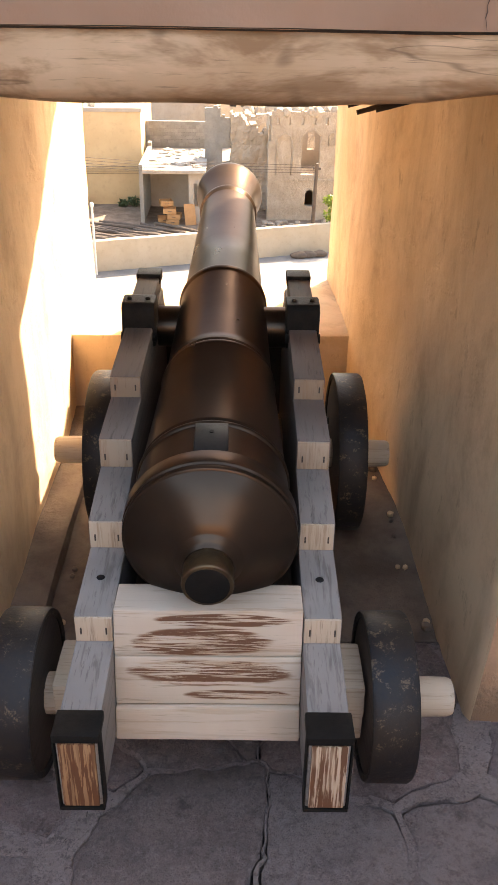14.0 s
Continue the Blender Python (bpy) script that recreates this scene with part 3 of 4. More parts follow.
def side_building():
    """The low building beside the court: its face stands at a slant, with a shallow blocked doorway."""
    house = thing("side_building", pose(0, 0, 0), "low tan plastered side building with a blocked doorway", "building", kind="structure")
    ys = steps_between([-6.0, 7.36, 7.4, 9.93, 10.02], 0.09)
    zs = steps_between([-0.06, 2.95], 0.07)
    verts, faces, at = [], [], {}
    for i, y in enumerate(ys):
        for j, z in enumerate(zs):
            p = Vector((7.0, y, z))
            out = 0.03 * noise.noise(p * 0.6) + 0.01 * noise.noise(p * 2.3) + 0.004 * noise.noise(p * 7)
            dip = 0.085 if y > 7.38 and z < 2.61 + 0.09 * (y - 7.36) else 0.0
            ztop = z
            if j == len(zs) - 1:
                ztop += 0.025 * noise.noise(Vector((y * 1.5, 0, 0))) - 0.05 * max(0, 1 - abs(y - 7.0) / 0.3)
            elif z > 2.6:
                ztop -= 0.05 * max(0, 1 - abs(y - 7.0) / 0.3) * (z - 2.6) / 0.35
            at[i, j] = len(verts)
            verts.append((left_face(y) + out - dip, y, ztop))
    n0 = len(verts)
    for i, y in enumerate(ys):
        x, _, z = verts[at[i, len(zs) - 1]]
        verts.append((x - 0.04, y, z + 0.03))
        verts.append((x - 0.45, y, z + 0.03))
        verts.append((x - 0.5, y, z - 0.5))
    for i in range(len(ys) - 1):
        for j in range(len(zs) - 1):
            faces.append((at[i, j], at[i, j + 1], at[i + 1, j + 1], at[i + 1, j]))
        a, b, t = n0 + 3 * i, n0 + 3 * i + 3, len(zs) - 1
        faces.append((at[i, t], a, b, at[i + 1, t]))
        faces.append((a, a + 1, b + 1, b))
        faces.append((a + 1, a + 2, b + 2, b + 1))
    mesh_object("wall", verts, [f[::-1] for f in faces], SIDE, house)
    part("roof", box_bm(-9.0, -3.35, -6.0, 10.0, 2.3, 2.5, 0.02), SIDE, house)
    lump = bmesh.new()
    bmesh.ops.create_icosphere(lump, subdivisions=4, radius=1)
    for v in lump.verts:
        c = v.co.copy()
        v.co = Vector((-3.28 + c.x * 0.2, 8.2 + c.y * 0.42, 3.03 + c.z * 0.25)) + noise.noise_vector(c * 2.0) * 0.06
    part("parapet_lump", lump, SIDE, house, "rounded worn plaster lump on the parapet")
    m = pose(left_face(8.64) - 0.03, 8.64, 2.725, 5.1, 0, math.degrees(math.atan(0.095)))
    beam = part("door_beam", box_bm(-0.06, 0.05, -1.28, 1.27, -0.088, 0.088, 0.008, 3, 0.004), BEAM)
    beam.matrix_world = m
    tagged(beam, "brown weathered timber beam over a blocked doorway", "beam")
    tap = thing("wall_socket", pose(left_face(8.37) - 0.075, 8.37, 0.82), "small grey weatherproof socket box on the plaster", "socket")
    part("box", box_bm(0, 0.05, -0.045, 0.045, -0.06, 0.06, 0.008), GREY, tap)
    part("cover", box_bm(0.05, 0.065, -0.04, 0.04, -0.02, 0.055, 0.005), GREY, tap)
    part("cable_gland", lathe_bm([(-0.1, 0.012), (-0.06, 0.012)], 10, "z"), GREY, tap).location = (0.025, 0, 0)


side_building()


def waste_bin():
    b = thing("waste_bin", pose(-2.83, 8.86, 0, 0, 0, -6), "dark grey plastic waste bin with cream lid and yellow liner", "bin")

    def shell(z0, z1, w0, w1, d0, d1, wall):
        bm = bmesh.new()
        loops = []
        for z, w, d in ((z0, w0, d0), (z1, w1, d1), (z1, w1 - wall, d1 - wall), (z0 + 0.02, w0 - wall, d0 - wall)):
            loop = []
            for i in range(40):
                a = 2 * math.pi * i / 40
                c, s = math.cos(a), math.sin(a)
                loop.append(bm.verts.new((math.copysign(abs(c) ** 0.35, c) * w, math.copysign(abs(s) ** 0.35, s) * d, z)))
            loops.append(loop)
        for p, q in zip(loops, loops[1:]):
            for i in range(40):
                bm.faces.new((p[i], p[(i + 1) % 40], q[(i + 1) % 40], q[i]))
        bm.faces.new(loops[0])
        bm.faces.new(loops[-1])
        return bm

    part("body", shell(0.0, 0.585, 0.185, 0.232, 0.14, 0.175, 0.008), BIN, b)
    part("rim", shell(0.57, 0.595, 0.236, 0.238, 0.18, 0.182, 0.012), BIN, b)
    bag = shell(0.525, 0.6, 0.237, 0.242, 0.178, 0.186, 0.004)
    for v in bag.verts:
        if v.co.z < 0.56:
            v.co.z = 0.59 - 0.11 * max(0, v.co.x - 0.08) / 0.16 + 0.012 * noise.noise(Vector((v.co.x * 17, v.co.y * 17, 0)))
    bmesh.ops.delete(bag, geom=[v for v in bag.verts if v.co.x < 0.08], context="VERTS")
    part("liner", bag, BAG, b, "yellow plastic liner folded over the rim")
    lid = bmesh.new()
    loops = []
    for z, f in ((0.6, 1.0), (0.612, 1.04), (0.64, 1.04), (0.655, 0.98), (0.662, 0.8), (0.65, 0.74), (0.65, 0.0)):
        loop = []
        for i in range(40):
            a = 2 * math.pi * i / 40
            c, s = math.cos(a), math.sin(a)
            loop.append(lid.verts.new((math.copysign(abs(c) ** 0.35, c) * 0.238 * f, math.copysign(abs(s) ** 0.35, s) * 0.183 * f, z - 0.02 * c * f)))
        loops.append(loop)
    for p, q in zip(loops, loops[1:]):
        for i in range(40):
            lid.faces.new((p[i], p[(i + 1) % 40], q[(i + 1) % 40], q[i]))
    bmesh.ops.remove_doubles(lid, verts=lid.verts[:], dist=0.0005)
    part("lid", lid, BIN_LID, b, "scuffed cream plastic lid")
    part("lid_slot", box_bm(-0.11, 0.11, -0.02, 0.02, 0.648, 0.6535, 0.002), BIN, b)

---

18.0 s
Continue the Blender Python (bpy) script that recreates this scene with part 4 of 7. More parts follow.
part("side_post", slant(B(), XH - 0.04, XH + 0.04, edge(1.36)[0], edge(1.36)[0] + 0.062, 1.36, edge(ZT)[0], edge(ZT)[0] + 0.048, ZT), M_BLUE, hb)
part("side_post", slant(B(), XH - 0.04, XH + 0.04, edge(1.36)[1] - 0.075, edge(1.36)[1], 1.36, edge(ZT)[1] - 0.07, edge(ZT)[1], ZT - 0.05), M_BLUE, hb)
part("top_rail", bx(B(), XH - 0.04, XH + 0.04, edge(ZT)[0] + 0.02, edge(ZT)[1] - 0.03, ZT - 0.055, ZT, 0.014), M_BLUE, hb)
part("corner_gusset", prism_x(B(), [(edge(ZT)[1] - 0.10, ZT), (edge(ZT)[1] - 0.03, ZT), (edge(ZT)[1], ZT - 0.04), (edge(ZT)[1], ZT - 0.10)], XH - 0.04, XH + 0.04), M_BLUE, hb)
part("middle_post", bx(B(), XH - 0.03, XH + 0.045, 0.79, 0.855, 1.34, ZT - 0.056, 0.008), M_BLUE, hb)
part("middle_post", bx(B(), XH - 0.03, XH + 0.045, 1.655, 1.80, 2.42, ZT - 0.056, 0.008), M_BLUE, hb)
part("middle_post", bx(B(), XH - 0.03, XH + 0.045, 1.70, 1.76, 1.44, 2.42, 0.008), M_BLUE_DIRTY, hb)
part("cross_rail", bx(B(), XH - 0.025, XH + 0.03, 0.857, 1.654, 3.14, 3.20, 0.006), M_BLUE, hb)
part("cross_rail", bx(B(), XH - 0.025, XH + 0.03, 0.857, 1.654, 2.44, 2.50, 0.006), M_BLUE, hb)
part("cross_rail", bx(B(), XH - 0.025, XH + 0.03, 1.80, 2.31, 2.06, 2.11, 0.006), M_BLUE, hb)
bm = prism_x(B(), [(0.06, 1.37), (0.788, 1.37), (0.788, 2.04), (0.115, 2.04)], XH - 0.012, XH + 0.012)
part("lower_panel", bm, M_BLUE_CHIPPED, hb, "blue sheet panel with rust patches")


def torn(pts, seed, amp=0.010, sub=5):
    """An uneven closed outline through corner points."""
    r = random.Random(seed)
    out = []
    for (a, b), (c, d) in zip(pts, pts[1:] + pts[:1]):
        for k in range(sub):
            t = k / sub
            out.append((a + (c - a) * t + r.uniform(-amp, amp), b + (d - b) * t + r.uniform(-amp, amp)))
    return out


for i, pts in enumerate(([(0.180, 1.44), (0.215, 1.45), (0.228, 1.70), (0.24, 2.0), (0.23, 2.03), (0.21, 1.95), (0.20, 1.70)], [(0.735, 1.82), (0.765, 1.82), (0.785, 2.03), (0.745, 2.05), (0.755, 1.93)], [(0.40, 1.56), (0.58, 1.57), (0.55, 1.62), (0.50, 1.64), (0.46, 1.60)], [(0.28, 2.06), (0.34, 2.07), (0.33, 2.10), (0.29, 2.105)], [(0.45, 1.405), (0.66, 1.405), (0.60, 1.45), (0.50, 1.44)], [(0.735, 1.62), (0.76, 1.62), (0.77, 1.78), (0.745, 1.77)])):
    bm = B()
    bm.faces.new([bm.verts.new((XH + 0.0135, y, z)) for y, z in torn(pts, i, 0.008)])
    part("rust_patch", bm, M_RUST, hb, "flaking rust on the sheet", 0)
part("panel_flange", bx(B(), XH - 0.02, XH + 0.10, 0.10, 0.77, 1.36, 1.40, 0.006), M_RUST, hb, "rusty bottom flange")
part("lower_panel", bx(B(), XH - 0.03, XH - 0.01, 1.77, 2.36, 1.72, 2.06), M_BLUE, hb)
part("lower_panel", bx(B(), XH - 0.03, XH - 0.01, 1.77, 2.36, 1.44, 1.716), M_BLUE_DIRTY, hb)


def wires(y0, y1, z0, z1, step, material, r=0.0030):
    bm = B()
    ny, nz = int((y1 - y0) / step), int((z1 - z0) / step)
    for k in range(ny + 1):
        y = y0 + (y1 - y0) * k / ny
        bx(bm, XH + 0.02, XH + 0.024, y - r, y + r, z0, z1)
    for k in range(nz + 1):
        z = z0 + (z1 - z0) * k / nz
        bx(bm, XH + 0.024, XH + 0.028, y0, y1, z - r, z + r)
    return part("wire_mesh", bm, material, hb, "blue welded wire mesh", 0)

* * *

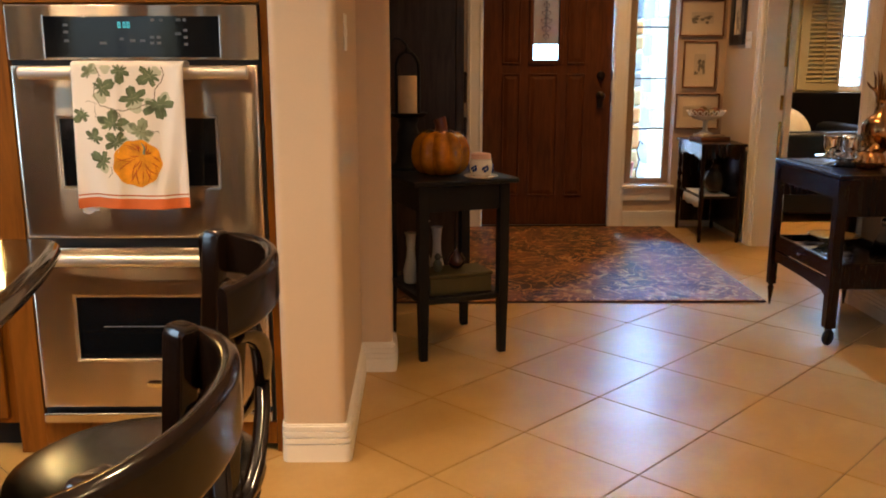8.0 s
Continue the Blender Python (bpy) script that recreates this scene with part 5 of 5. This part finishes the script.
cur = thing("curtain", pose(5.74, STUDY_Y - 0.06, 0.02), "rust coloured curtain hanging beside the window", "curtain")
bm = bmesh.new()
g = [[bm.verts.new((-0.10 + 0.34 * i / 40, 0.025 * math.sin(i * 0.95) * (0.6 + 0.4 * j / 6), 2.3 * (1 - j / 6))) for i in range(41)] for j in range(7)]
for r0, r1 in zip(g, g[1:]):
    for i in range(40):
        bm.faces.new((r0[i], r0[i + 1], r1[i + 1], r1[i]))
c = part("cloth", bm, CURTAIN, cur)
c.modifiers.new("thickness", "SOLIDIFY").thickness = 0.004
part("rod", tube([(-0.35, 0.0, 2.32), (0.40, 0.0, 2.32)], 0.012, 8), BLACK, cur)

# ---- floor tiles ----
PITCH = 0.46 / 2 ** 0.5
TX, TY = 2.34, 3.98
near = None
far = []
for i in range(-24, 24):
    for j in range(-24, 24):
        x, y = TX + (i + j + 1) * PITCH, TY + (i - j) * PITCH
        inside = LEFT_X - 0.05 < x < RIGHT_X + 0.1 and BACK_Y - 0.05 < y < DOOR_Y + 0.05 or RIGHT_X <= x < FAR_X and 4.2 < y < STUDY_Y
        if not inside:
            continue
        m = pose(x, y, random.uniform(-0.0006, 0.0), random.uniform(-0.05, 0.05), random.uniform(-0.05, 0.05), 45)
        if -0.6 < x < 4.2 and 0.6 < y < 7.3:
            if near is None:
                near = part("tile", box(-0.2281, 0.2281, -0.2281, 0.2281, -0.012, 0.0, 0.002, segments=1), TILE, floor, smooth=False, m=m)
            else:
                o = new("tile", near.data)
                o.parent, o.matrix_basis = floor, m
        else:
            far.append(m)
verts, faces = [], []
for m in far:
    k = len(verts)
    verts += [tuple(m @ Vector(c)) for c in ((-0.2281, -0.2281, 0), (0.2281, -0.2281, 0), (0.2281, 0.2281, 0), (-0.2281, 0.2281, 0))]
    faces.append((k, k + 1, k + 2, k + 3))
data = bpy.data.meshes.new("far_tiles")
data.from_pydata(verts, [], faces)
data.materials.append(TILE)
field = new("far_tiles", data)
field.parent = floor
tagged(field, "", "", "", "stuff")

WRITTEN INSTRUCTION: Look through the entries above for the word "this". Copy every line where it shows up.

SOLUTION BELOW:
Continue the Blender Python (bpy) script that recreates this scene with part 3 of 4. More parts follow.
Continue the Blender Python (bpy) script that recreates this scene with part 4 of 7. More parts follow.
Continue the Blender Python (bpy) script that recreates this scene with part 5 of 5. This part finishes the script.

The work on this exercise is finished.